The launch precedes by one day the decision of Facebook’s Oversight Board on whether to uphold its ban on the former president.
By Batya Jerenberg, World Israel News
Months after being banned from the biggest social media sites, former President Donald Trump unveiled Tuesday his own platform to broadcast his messaging.
Called “From the Desk of Donald J. Trump,” it will allow the Republican heavyweight to post videos, comments and images. The platform can be accessed via www.DonalFJTrump.com/desk.
An introductory clip posted Tuesday night called the space “a beacon of freedom” and “a place to speak freely and safely.” For now, though, the communications go only one way, as users cannot reply to his posts. They can help him bypass the ban on Facebook, Twitter, Snapchat, Instagram and YouTube by sharing his posts via their own accounts.
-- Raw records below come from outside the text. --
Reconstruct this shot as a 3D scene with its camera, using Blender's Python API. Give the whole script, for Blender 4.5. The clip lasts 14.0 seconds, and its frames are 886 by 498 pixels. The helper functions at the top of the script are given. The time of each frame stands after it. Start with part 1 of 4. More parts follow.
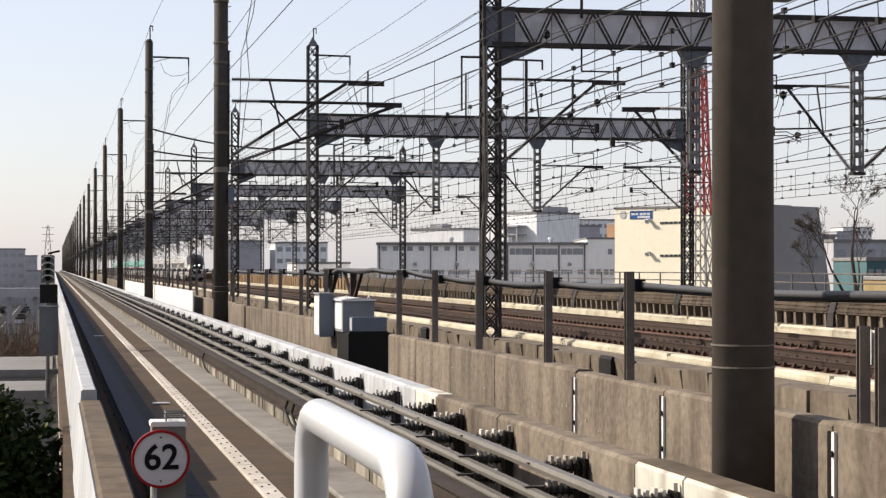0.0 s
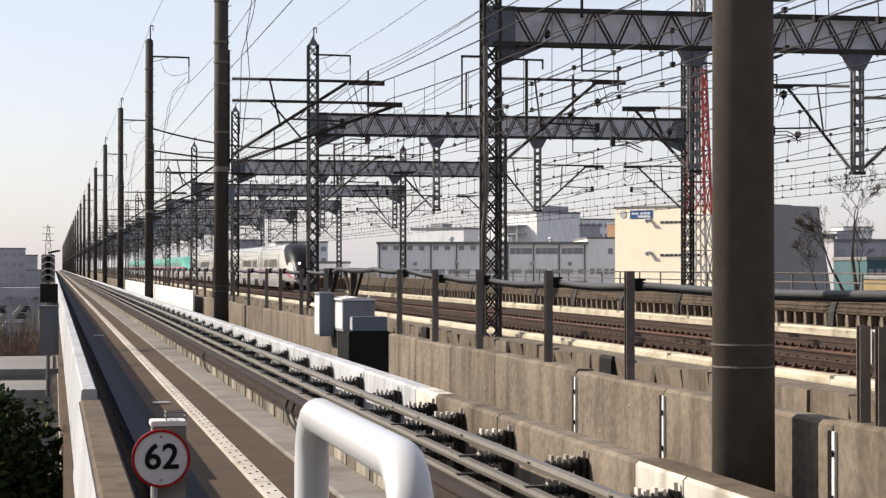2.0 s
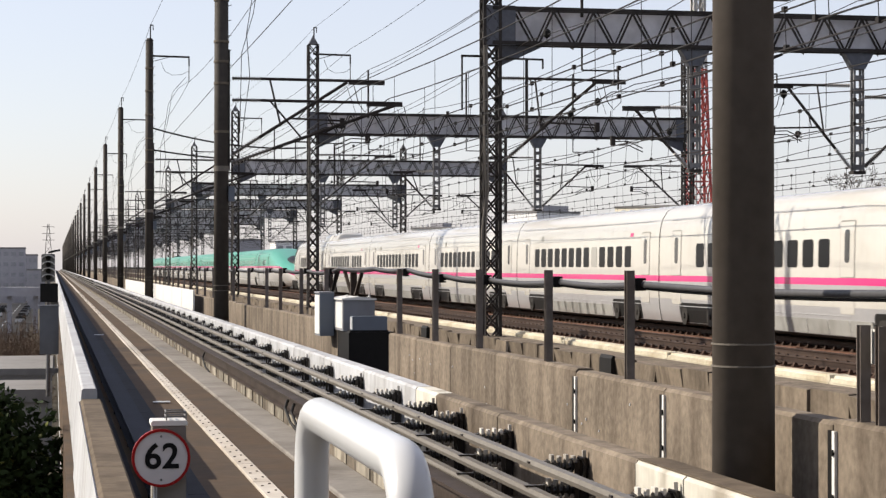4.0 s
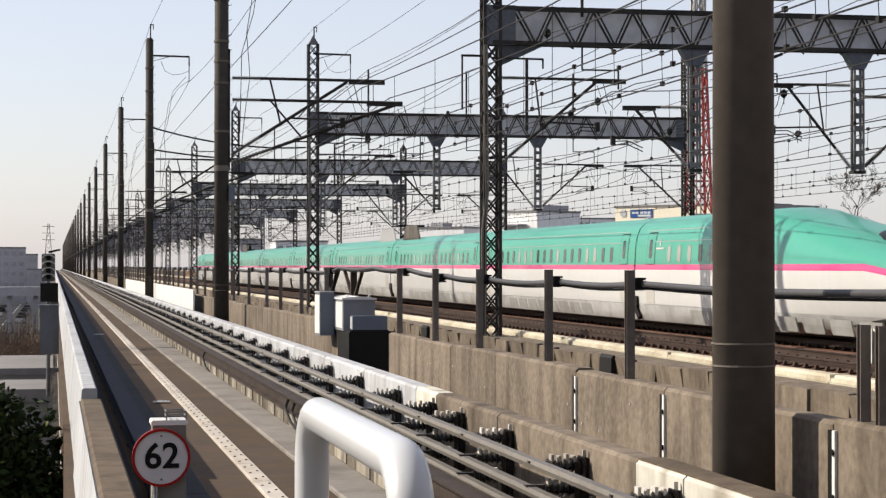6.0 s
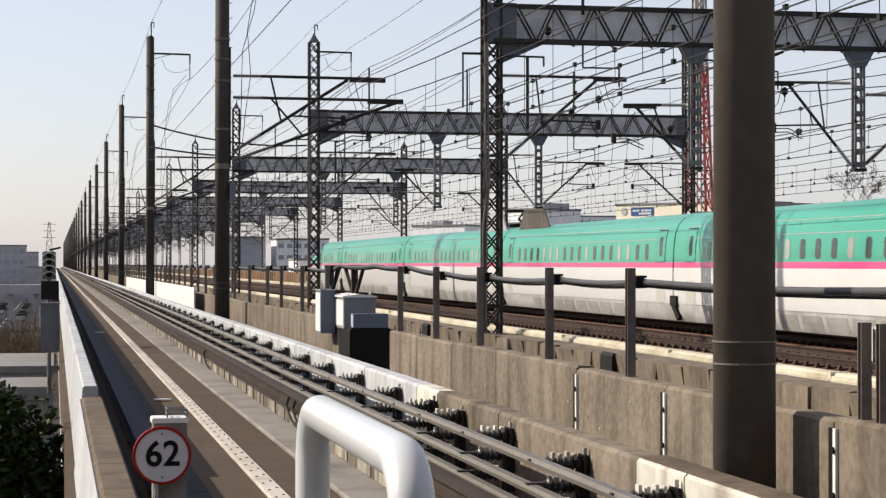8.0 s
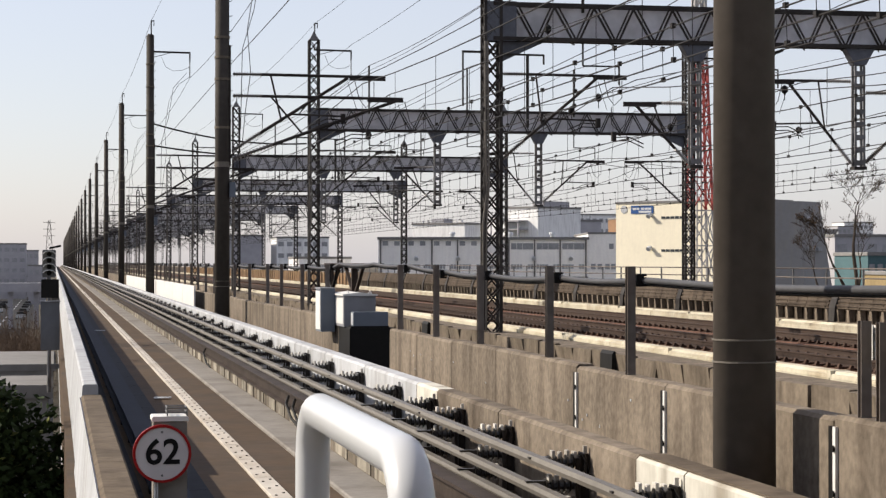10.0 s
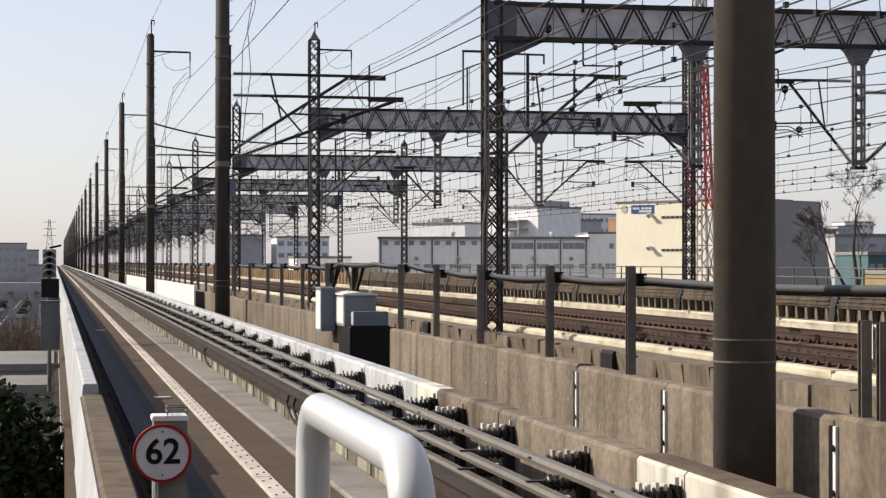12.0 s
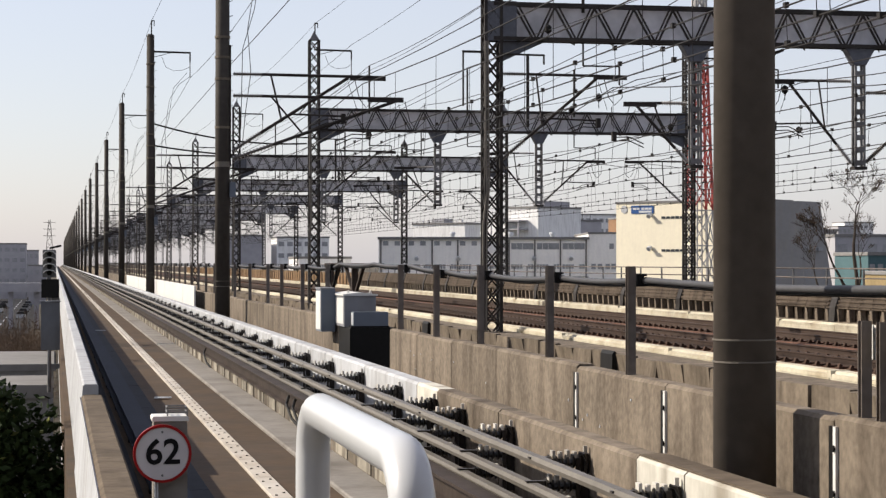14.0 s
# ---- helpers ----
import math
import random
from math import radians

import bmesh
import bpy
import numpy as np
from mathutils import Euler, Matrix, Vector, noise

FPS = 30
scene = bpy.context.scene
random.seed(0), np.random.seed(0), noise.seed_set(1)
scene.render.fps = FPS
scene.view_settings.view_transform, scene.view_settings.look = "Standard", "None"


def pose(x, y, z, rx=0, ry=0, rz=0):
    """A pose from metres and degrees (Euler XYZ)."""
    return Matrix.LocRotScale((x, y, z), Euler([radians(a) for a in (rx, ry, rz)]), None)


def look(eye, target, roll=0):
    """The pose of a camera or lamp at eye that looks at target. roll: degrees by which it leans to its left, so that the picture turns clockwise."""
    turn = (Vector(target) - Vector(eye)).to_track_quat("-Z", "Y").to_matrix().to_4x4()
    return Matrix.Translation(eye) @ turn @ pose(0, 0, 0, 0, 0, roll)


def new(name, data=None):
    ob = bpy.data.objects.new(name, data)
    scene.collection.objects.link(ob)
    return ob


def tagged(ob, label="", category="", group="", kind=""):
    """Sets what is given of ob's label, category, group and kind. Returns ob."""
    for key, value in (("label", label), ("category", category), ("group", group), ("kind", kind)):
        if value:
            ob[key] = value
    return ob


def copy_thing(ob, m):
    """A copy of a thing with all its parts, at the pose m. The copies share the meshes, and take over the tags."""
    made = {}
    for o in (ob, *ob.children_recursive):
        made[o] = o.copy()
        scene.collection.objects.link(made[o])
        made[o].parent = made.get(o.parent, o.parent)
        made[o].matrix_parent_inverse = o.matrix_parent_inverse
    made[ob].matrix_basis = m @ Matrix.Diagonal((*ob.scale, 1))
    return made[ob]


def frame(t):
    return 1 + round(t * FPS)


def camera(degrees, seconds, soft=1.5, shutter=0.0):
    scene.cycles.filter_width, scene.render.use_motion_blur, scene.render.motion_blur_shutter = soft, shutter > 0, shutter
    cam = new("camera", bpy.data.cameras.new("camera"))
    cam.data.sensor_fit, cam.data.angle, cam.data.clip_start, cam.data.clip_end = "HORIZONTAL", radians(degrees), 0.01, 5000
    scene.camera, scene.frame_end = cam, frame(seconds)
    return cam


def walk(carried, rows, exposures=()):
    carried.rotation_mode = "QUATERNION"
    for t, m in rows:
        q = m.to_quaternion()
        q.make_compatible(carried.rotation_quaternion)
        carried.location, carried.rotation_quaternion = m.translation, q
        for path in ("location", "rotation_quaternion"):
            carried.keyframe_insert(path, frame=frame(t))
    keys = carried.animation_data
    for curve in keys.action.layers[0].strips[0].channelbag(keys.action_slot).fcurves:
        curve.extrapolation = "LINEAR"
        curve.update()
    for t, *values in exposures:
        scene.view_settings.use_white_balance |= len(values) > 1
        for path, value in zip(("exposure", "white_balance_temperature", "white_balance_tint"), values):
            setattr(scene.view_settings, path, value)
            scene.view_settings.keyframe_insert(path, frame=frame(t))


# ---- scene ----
# World: metres, z = 0 at the top of the high-speed rails, +y along the line, +x to the right of the camera.
LENS = 25.53
YAW = 11.262
PIX = 360 / math.pi / 2 / 3460      # degrees for a small turn of one part in the lens
cam = camera(LENS, 14.0, soft=1.35, shutter=0.05)


def aim(dx, dy):
    return pose(0, 0, 2.0, 90 + 0.546 + dy * PIX, 0, -YAW + dx * PIX)


walk(cam, [(0.0, aim(0, 0)), (1.5, aim(0.4, -0.6)), (3.0, aim(0.6, -1.6)), (5.5, aim(0.8, -2.0)), (6.5, aim(1.0, -3.2)),
           (7.0, aim(1.0, -4.0)), (7.5, aim(1.2, -4.4)), (8.0, aim(2.2, -6.2)), (8.6, aim(2.3, -7.6)), (10.5, aim(2.2, -10.0)),
           (11.0, aim(2.6, -10.6)), (12.0, aim(2.6, -10.0)), (14.0, aim(2.6, -9.4))],
     exposures=[(0.0, 0.64), (3.0, 0.64), (5.5, 0.58), (8.0, 0.53), (11.0, 0.53), (14.0, 0.53)])

# ---- sky and sun ----
SUN = Vector((-0.892, 0.451, 0.66)).normalized()
world = bpy.data.worlds.new("sky")
scene.world = world
world.use_nodes = True
wn = world.node_tree.nodes
sky = wn.new("ShaderNodeTexSky")
sky.sky_type = "NISHITA"
sky.sun_disc = False
sky.sun_elevation = math.asin(SUN.z)
sky.sun_rotation = math.atan2(SUN.x, SUN.y)
sky.air_density, sky.dust_density, sky.ozone_density = 1.0, 1.1, 1.5
wn["Background"].inputs["Strength"].default_value = 0.107
haze = wn.new("ShaderNodeMix")          # thin winter haze over the clear sky
haze.data_type = "RGBA"
haze.inputs["Factor"].default_value = 0.53
haze.inputs["B"].default_value = (5.4, 5.15, 5.8, 1)
world.node_tree.links.new(sky.outputs["Color"], haze.inputs["A"])
world.node_tree.links.new(haze.outputs["Result"], wn["Background"].inputs["Color"])
sun_lamp = bpy.data.lights.new("sun", "SUN")
sun_lamp.energy, sun_lamp.angle, sun_lamp.color = 5.0, radians(0.55), (1.0, 0.9, 0.77)
sun_ob = new("sun", sun_lamp)
sun_ob.matrix_basis = look(SUN * 100, (0, 0, 0))


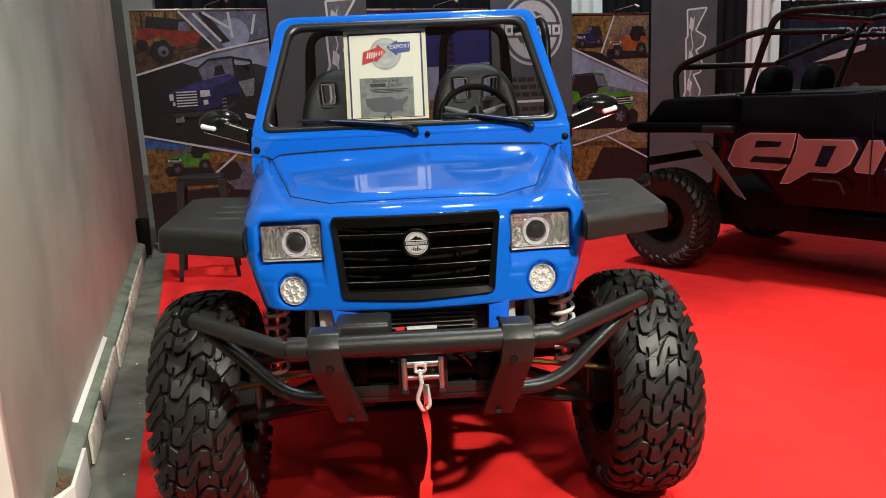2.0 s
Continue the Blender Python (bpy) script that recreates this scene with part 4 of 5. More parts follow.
def chassis():
    r = part("radiator", rbox((-0.275, 0.055, 0.60), (0.262, 0.10, 0.855), 0.004), CORE, buggy, "radiator with bare aluminium side tanks")
    for x0, x1 in ((-0.280, -0.240), (0.228, 0.266)):
        part("side_tank", rbox((x0, 0.04, 0.62), (x1, 0.11, 0.848), 0.006), ALLOY, r, "bare aluminium side tank")
    for i in range(10):
        z = 0.715 + i * 0.0132
        part("fin", rbox((-0.165, 0.034, z), (0.150, 0.053, z + 0.0017), 0.0006, 1), FIN, r, "thin bright cooler fin")
    part("cooler_edge", rbox((-0.17, 0.022, 0.700), (0.13, 0.05, 0.712), 0.002), ALLOY, r)
    for s in (-1, 1):
        strut = prism([(s * 0.185, 0.60), (s * 0.232, 0.60), (s * 0.245, 0.86), (s * 0.188, 0.86)], "y", 0.002, 0.020, 0.003)
        if s < 0:
            strut = prism([(-0.232, 0.800), (-0.180, 0.800), (-0.160, 0.86), (-0.240, 0.86)], "y", 0.002, 0.020, 0.003)
        t = part("frame_tab", strut, BLUE_MATT, buggy, "blue painted frame tab")
        # No hole is cut here: a dark disc gives its shade.
        part("bolt_hole", lathe([(0.0, 0.001), (0.006, 0.001)], 14).moved(Matrix.Translation((s * 0.213, 0.0015, 0.808)) @ pose(0, 0, 0, 90)), DARK, t)
        part("coolant_hose", tube(rounded_path([(s * 0.30, 0.03, 0.86), (s * 0.305, 0.01, 0.78), (s * 0.27, 0.0, 0.70), (s * 0.24, 0.05, 0.62)], 0.05), 0.014, 12), SEAL, buggy, "black rubber hose")
        # coil-over damper
        top, low = Vector((s * 0.440, 0.36, 0.93)), Vector((s * 0.478, 0.37, 0.50))
        d = part("shock_absorber", tube([top, low], 0.018, 12), STEEL, buggy, "coil-over shock absorber with grey spring")
        ax = (low - top).normalized()
        u = ax.cross(Vector((0, 1, 0))).normalized()
        w = ax.cross(u)
        pts = []
        for i in range(8 * 16):
            a = i / 16
            p = top + ax * (0.10 + 0.31 * a / 8) + (u * math.cos(a * 2 * math.pi) + w * math.sin(a * 2 * math.pi)) * 0.036
            pts.append(p)
        part("spring", tube(pts, 0.0068, 8), SPRING, d, "grey coil spring")
        part("spring_seat", tube([top + ax * 0.085, top + ax * 0.10], 0.040, 18), RED_PAINT, d, "red spring collar")
        part("spring_seat", tube([top + ax * 0.40, top + ax * 0.415], 0.042, 18), SPRING, d)
        part("reservoir", tube([top + Vector((s * 0.03, 0.09, 0.02)), top + Vector((s * 0.05, 0.10, -0.13))], 0.026, 16), BLACK_GLOSS, d, "black damper reservoir")
        # arms and steering rod
        part("suspension_arm", tube([(s * 0.20, 0.22, 0.50), (s * 0.55, 0.30, 0.42)], 0.020, 10), POWDER, buggy, "black suspension arm")
        part("suspension_arm", tube([(s * 0.20, 0.50, 0.50), (s * 0.55, 0.36, 0.42)], 0.020, 10), POWDER, buggy, "black suspension arm")
        part("suspension_arm", tube([(s * 0.24, 0.24, 0.68), (s * 0.55, 0.30, 0.60)], 0.017, 10), POWDER, buggy, "black suspension arm")
        part("suspension_arm", tube([(s * 0.24, 0.50, 0.68), (s * 0.55, 0.36, 0.60)], 0.017, 10), POWDER, buggy, "black suspension arm")
        part("steering_rod", tube([(s * 0.22, 0.14, 0.635), (s * 0.34, 0.14, 0.62), (s * 0.57, 0.15, 0.58)], 0.0085, 10), BRASS, buggy, "yellow zinc steering rod")
        part("rod_boot", tube([(s * 0.20, 0.14, 0.638), (s * 0.27, 0.14, 0.629)], 0.019, 12), SEAL, buggy, "ribbed black boot")
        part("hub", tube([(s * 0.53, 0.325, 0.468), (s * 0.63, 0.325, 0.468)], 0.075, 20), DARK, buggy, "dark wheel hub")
        part("knuckle", rbox((min(s * 0.52, s * 0.55), 0.28, 0.38), (max(s * 0.52, s * 0.55), 0.37, 0.64), 0.01), POWDER, buggy, "black steering knuckle")
        part("reservoir_bottle", tube([(s * 0.235, -0.055, 0.655), (s * 0.235, -0.055, 0.70)], 0.016, 14), RED_PAINT, buggy, "red capped fitting") if s > 0 else None
        # main rails and tub sides
        part("chassis_rail", tube([(s * 0.22, 0.02, 0.60), (s * 0.22, 1.0, 0.44), (s * 0.34, 1.25, 0.40), (s * 0.34, 2.6, 0.42)], 0.026, 12), BLUE_MATT, buggy, "blue tubular chassis rail")
        part("tower", tube([(s * 0.36, 0.42, 0.95), (s * 0.24, 0.42, 0.48)], 0.020, 12), POWDER, buggy, "black shock tower tube")
        part("tub_side", prism([(0.86, 0.46), (0.86, 1.19), (1.05, 1.19), (1.25, 0.98), (1.75, 0.98), (2.00, 1.12), (2.55, 1.12), (2.55, 0.80), (1.95, 0.80), (1.75, 0.46)], "x", min(s * 0.56, s * 0.60), max(s * 0.56, s * 0.60), 0.012, 2), BLUE, buggy, "blue body side with open doorway")
        part("rear_fender", prism([(1.78, 0.80), (1.90, 1.03), (2.60, 1.03), (2.72, 0.80), (2.68, 0.79), (2.57, 0.99), (1.93, 0.99), (1.82, 0.79)], "x", min(s * 0.60, s * 0.79), max(s * 0.60, s * 0.79), 0.006, 2), BLACK_PLASTIC, buggy, "textured black rear fender")
        # Near-black panels added for the shade under the body; they hide bright carpet.
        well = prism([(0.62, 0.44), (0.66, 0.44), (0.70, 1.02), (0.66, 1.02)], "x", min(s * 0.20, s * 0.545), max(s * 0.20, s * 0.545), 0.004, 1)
        part("wheel_well_shade", well, DARK, buggy, "near-black panel added for the dark of the wheel well")
        part("inner_shade_plate", prism([(0.10, 0.50), (0.64, 0.46), (0.66, 0.90), (0.14, 0.90)], "x", min(s * 0.26, s * 0.275), max(s * 0.26, s * 0.275), 0.003, 1), DARK, buggy, "near-black inner plate added to darken the underside")
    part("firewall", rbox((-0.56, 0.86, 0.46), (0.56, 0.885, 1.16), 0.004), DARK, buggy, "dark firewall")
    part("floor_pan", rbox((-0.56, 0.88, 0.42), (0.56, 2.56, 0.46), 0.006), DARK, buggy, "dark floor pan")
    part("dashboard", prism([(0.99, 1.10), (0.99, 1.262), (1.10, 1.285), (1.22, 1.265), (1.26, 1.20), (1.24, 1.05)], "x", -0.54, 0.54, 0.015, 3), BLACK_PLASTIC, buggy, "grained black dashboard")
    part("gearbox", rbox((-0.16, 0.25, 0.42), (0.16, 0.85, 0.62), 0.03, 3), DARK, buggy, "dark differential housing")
    part("rear_panel", rbox((-0.56, 2.52, 0.46), (0.56, 2.56, 1.0), 0.006), BLUE, buggy, "blue rear panel")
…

Facebook, however, will not allow any content that has “the voice of Donald Trump” in it, no matter who posts it. It has warned that accounts that try anyway will have “additional limitations” put on them.
Trump was thrown off the media giants’ sites after the Capitol Hill riots on Jan. 6, which the CEOs blamed on the former president. Facebook’s Mark Zuckerberg said at the time that they “believe the risks of allowing the President to continue to use our service during this period are simply too great.”
Twitter, where Trump had 88 million followers, banned him permanently, while YouTube said vaguely that it would reinstate Trump’s account when the threat of “real-world violence” is reduced.
Despite Zuckerberg’s statement, Facebook almost immediately turned to its newly established Oversight Board to make a binding decision on whether the suspension should be indefinite. The board’s ruling is expected Wednesday, and would also apply to Instagram, which Facebook bought in 2012.
The independent quasi-judiciary has some 20 members, among them human and digital rights experts, judges and law professors, a quarter of them American. Speaking to Fox News Wednesday, Center for a New American Security fellow Kara Frederick said that five members are chosen at random to hear each case, and that their deliberations do not include hearing testimony from the subject of the ban. She criticized this aspect of the decision-making process as being inherently unfair.
Rulings are made by a majority vote of the panel.